'''

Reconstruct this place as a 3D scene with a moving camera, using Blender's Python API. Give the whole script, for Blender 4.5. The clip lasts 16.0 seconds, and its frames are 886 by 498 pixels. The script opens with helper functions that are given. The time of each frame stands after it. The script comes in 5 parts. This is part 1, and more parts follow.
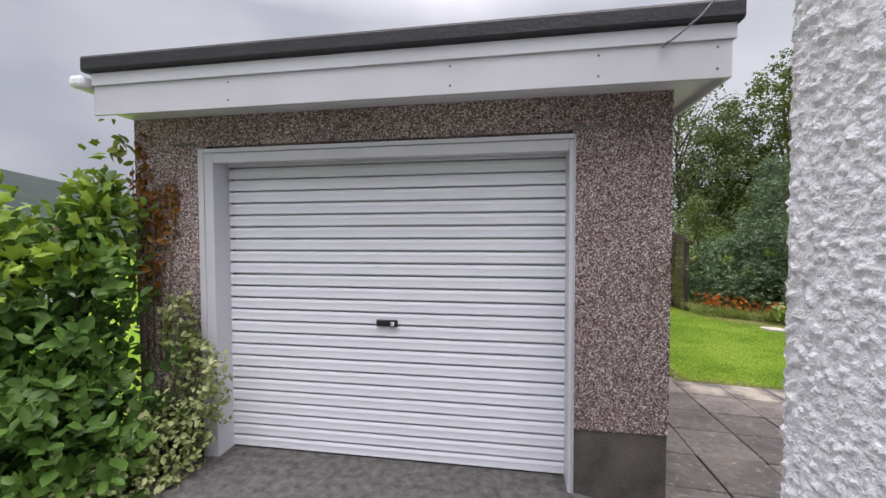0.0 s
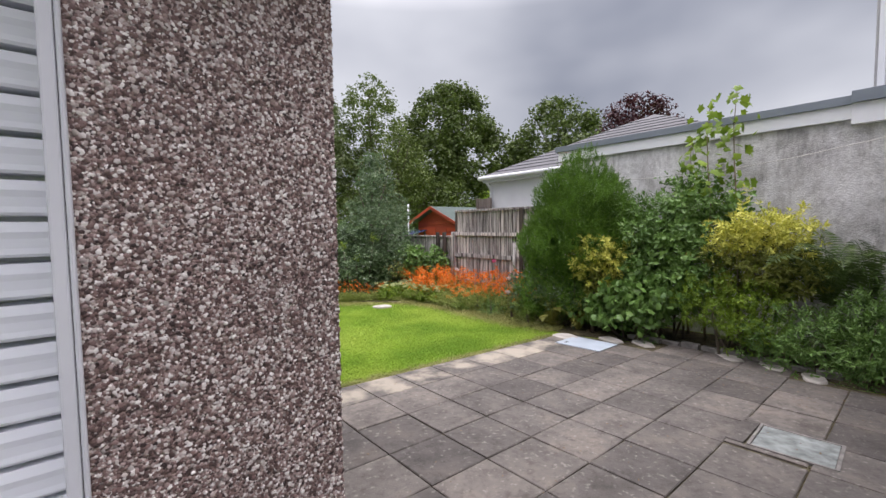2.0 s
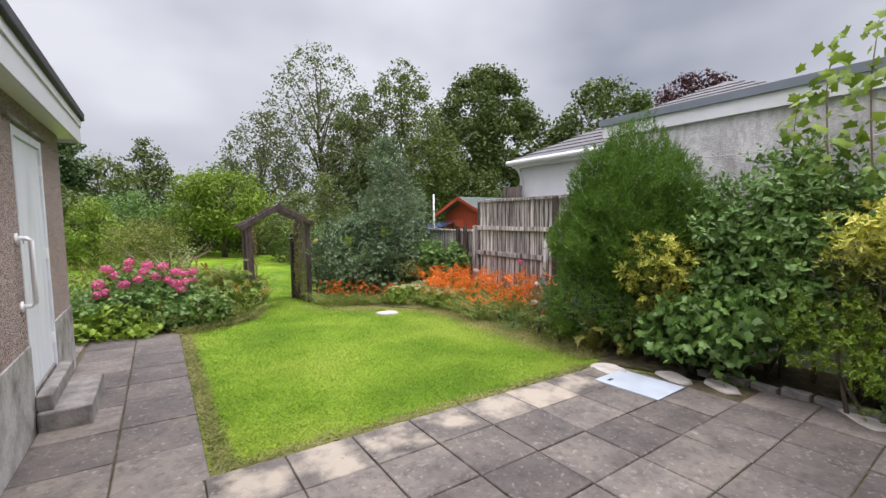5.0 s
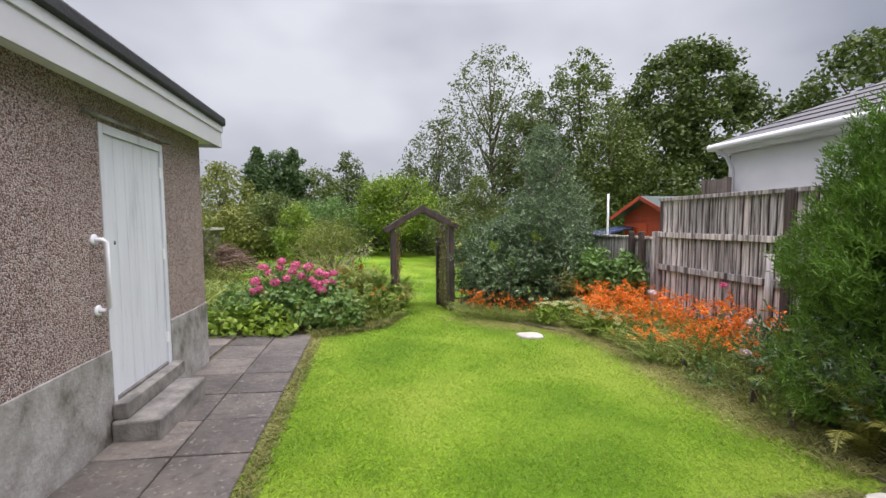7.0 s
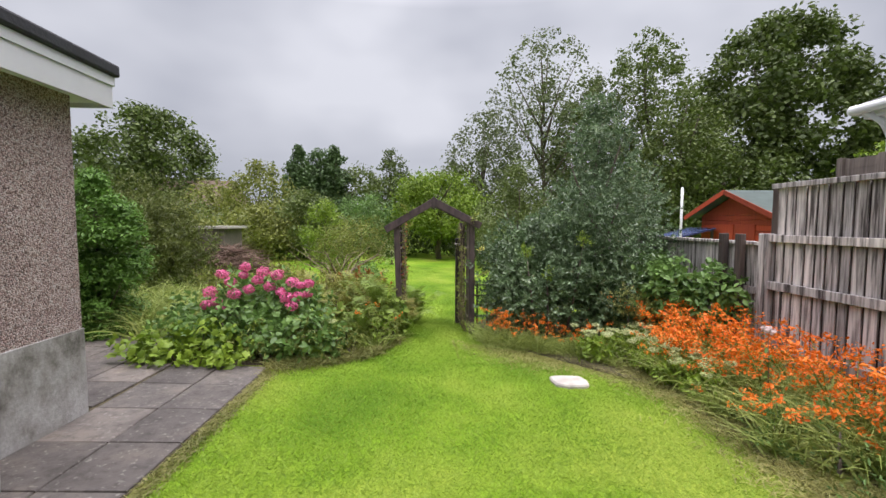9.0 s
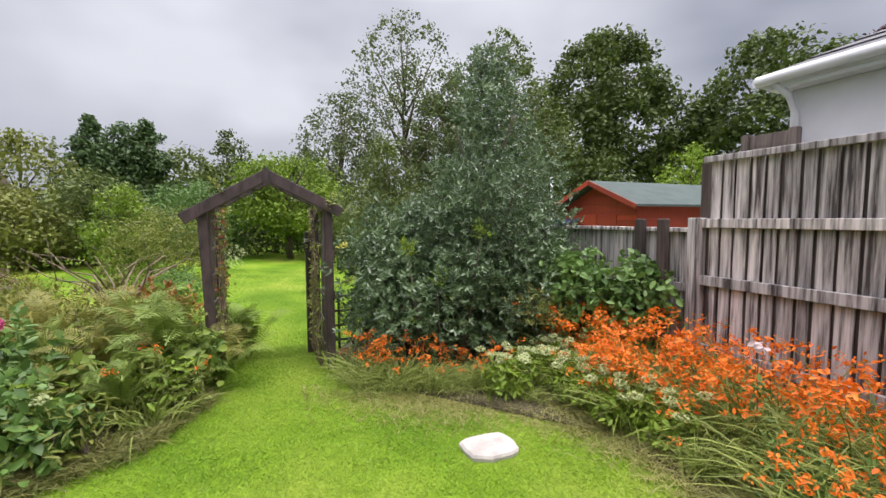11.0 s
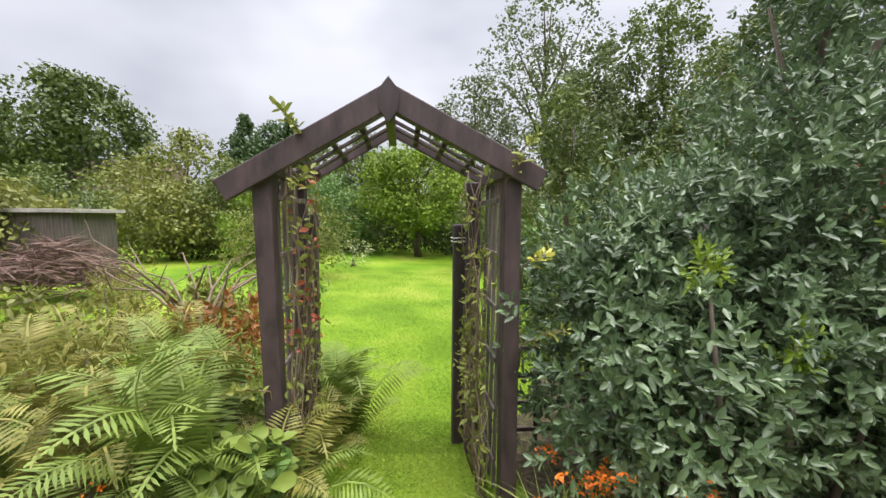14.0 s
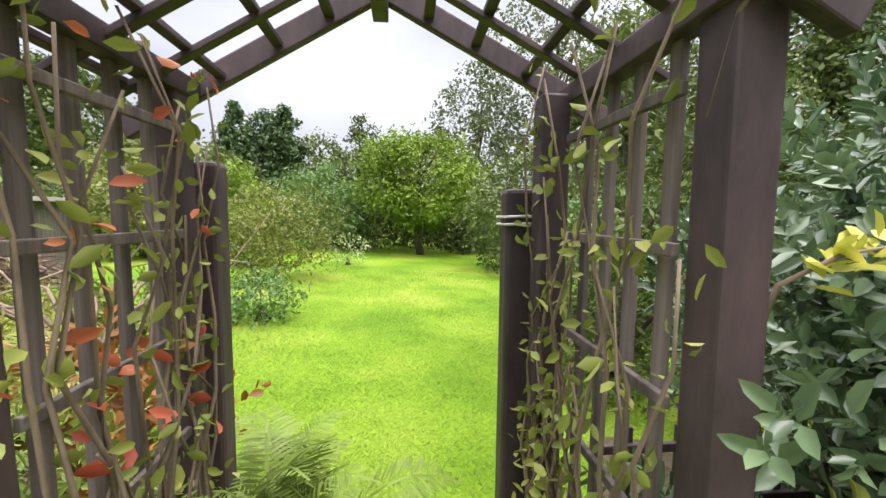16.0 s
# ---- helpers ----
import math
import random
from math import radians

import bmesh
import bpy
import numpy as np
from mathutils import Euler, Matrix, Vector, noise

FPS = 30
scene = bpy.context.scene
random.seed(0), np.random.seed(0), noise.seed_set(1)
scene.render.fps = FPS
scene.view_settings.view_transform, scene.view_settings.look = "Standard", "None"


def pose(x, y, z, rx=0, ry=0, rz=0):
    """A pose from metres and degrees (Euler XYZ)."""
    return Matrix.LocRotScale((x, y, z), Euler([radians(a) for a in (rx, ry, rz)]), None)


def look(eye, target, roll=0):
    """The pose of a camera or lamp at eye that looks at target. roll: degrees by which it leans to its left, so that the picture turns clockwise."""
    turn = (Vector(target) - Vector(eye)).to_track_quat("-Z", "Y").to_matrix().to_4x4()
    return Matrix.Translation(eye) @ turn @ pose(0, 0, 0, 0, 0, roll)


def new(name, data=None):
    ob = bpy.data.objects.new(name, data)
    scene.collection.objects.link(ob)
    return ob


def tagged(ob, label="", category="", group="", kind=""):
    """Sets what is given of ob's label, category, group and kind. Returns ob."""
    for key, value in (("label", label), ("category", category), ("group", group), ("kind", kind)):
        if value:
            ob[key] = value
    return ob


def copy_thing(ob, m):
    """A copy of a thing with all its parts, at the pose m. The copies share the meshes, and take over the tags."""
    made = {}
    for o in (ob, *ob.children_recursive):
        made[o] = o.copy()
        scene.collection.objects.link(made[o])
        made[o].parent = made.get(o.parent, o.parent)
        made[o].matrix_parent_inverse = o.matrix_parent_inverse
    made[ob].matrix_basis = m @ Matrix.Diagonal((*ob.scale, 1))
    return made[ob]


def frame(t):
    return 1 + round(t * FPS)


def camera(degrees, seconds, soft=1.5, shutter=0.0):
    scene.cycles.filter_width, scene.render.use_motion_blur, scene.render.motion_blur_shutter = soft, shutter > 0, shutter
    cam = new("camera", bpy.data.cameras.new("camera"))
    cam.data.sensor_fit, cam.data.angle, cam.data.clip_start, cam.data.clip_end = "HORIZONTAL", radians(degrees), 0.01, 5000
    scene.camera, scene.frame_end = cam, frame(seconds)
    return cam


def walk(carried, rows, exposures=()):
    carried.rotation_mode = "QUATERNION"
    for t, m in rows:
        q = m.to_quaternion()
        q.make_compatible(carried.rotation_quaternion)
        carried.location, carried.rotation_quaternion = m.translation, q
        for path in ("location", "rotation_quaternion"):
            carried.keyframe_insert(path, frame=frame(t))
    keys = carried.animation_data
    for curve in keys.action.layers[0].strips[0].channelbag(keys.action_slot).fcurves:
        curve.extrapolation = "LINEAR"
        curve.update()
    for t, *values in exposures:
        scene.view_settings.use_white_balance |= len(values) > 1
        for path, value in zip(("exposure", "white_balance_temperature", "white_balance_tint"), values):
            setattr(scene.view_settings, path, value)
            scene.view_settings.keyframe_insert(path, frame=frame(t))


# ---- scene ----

'''

Every line of text is to be repeated exactly; pictures are left out.

Reconstruct this place as a 3D scene with a moving camera, using Blender's Python API. Give the whole script, for Blender 4.5. The clip lasts 16.0 seconds, and its frames are 886 by 498 pixels. The script opens with helper functions that are given. The time of each frame stands after it. The script comes in 5 parts. This is part 1, and more parts follow.
0.0 s
2.0 s
5.0 s
7.0 s
9.0 s
11.0 s
14.0 s
16.0 s
# ---- helpers ----
import math
import random
from math import radians

import bmesh
import bpy
import numpy as np
from mathutils import Euler, Matrix, Vector, noise

FPS = 30
scene = bpy.context.scene
random.seed(0), np.random.seed(0), noise.seed_set(1)
scene.render.fps = FPS
scene.view_settings.view_transform, scene.view_settings.look = "Standard", "None"


def pose(x, y, z, rx=0, ry=0, rz=0):
    """A pose from metres and degrees (Euler XYZ)."""
    return Matrix.LocRotScale((x, y, z), Euler([radians(a) for a in (rx, ry, rz)]), None)


def look(eye, target, roll=0):
    """The pose of a camera or lamp at eye that looks at target. roll: degrees by which it leans to its left, so that the picture turns clockwise."""
    turn = (Vector(target) - Vector(eye)).to_track_quat("-Z", "Y").to_matrix().to_4x4()
    return Matrix.Translation(eye) @ turn @ pose(0, 0, 0, 0, 0, roll)


def new(name, data=None):
    ob = bpy.data.objects.new(name, data)
    scene.collection.objects.link(ob)
    return ob


def tagged(ob, label="", category="", group="", kind=""):
    """Sets what is given of ob's label, category, group and kind. Returns ob."""
    for key, value in (("label", label), ("category", category), ("group", group), ("kind", kind)):
        if value:
            ob[key] = value
    return ob


def copy_thing(ob, m):
    """A copy of a thing with all its parts, at the pose m. The copies share the meshes, and take over the tags."""
    made = {}
    for o in (ob, *ob.children_recursive):
        made[o] = o.copy()
        scene.collection.objects.link(made[o])
        made[o].parent = made.get(o.parent, o.parent)
        made[o].matrix_parent_inverse = o.matrix_parent_inverse
    made[ob].matrix_basis = m @ Matrix.Diagonal((*ob.scale, 1))
    return made[ob]


def frame(t):
    return 1 + round(t * FPS)


def camera(degrees, seconds, soft=1.5, shutter=0.0):
    scene.cycles.filter_width, scene.render.use_motion_blur, scene.render.motion_blur_shutter = soft, shutter > 0, shutter
    cam = new("camera", bpy.data.cameras.new("camera"))
    cam.data.sensor_fit, cam.data.angle, cam.data.clip_start, cam.data.clip_end = "HORIZONTAL", radians(degrees), 0.01, 5000
    scene.camera, scene.frame_end = cam, frame(seconds)
    return cam


def walk(carried, rows, exposures=()):
    carried.rotation_mode = "QUATERNION"
    for t, m in rows:
        q = m.to_quaternion()
        q.make_compatible(carried.rotation_quaternion)
        carried.location, carried.rotation_quaternion = m.translation, q
        for path in ("location", "rotation_quaternion"):
            carried.keyframe_insert(path, frame=frame(t))
    keys = carried.animation_data
    for curve in keys.action.layers[0].strips[0].channelbag(keys.action_slot).fcurves:
        curve.extrapolation = "LINEAR"
        curve.update()
    for t, *values in exposures:
        scene.view_settings.use_white_balance |= len(values) > 1
        for path, value in zip(("exposure", "white_balance_temperature", "white_balance_tint"), values):
            setattr(scene.view_settings, path, value)
            scene.view_settings.keyframe_insert(path, frame=frame(t))


# ---- scene ----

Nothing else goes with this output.